# GIVEN MATERIAL start
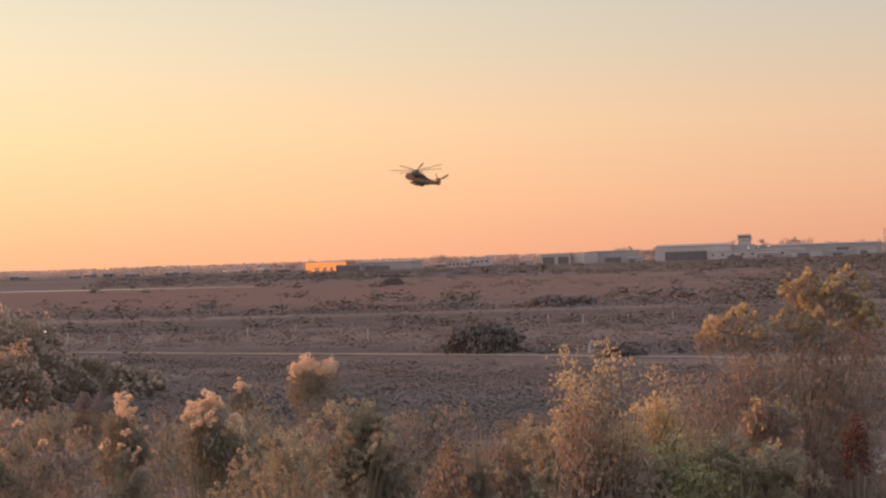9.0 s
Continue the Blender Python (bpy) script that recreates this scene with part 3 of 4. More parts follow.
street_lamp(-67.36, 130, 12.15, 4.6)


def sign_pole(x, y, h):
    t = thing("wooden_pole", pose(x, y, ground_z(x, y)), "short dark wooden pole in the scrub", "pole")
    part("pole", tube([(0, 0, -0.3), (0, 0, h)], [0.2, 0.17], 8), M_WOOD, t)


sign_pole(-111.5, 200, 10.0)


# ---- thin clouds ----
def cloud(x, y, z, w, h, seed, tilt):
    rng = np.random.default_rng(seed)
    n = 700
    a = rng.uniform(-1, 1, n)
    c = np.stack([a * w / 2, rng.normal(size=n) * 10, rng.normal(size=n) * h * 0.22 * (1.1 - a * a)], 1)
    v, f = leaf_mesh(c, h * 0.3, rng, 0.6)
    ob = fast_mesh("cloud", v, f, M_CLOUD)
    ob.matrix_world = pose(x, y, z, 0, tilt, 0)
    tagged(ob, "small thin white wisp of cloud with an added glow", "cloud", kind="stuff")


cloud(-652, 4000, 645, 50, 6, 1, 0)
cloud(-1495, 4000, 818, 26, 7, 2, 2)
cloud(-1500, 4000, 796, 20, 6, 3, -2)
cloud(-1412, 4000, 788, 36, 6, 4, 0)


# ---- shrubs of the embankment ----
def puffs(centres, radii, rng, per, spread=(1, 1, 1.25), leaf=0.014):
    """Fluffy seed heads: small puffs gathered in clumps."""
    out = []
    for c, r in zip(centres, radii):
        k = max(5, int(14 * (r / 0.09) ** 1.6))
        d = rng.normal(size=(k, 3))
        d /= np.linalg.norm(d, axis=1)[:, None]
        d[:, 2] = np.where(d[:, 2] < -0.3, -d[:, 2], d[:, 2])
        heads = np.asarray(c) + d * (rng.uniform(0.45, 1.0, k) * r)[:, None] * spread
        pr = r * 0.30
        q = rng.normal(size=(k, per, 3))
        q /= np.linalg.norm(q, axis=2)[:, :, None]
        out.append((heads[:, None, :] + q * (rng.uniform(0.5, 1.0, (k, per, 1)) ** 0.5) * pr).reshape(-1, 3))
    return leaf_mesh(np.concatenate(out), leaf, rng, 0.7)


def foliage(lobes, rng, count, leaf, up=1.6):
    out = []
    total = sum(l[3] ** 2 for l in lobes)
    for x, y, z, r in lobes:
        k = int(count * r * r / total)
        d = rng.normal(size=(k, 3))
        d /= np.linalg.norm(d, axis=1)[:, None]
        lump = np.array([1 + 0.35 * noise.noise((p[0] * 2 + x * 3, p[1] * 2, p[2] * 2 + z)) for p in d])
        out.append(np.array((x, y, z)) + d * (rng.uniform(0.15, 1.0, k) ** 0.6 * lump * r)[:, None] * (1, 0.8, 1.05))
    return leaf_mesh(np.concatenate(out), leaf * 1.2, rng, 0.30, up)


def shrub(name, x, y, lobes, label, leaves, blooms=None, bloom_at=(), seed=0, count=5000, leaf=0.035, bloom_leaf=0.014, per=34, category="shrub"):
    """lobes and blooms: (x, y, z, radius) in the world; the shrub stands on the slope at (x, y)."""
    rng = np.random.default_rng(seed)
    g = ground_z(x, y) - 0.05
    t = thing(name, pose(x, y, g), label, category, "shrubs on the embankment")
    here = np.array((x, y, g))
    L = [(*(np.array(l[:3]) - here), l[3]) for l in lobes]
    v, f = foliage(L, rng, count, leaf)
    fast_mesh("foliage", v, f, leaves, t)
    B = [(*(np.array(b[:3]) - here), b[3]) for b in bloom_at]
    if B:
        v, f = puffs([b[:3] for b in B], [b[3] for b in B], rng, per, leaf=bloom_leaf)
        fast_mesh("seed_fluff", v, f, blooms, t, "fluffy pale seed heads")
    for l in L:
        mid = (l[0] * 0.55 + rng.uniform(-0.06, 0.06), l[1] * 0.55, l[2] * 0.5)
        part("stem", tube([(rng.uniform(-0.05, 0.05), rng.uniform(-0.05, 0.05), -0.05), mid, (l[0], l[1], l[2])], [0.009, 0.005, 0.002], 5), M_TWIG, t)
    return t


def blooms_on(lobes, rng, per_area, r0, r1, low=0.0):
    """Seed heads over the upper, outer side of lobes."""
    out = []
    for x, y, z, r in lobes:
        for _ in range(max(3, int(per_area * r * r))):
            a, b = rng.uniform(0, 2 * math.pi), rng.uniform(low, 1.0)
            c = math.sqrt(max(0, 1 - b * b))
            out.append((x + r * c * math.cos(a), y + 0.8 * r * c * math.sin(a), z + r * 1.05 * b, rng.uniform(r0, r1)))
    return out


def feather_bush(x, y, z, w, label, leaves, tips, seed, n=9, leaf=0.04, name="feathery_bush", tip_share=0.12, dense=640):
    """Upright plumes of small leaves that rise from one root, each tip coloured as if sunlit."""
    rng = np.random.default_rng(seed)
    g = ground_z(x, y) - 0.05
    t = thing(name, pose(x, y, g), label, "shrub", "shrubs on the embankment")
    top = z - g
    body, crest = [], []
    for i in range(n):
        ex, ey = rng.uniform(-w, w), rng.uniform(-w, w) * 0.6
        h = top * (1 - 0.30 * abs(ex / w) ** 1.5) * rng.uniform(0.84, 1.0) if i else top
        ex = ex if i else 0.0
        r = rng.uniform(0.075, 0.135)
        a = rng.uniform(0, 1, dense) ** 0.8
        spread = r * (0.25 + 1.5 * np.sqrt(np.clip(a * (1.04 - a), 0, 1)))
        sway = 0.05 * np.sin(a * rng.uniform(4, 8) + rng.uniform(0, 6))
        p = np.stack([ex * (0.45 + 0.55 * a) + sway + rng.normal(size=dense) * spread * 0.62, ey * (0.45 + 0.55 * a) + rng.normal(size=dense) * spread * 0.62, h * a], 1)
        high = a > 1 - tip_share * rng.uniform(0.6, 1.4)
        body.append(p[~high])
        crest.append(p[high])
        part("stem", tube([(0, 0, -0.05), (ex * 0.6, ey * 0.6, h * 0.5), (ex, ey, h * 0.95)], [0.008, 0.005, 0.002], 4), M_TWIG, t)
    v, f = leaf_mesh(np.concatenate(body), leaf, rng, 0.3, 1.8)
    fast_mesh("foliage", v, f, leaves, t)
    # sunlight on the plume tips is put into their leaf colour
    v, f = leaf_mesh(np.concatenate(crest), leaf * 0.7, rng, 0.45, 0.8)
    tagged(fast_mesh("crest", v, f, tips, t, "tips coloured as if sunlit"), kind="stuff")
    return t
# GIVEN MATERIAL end
DIRECTIONS FOR THIS TASK
Go from the first line of the listing to the line holding "sign_pole(-111.5, 200, 10.0)" and, please, transcribe those lines exactly, both included, with no pictures.

COMPLETE RESPONSE
9.0 s
Continue the Blender Python (bpy) script that recreates this scene with part 3 of 4. More parts follow.
street_lamp(-67.36, 130, 12.15, 4.6)


def sign_pole(x, y, h):
    t = thing("wooden_pole", pose(x, y, ground_z(x, y)), "short dark wooden pole in the scrub", "pole")
    part("pole", tube([(0, 0, -0.3), (0, 0, h)], [0.2, 0.17], 8), M_WOOD, t)


sign_pole(-111.5, 200, 10.0)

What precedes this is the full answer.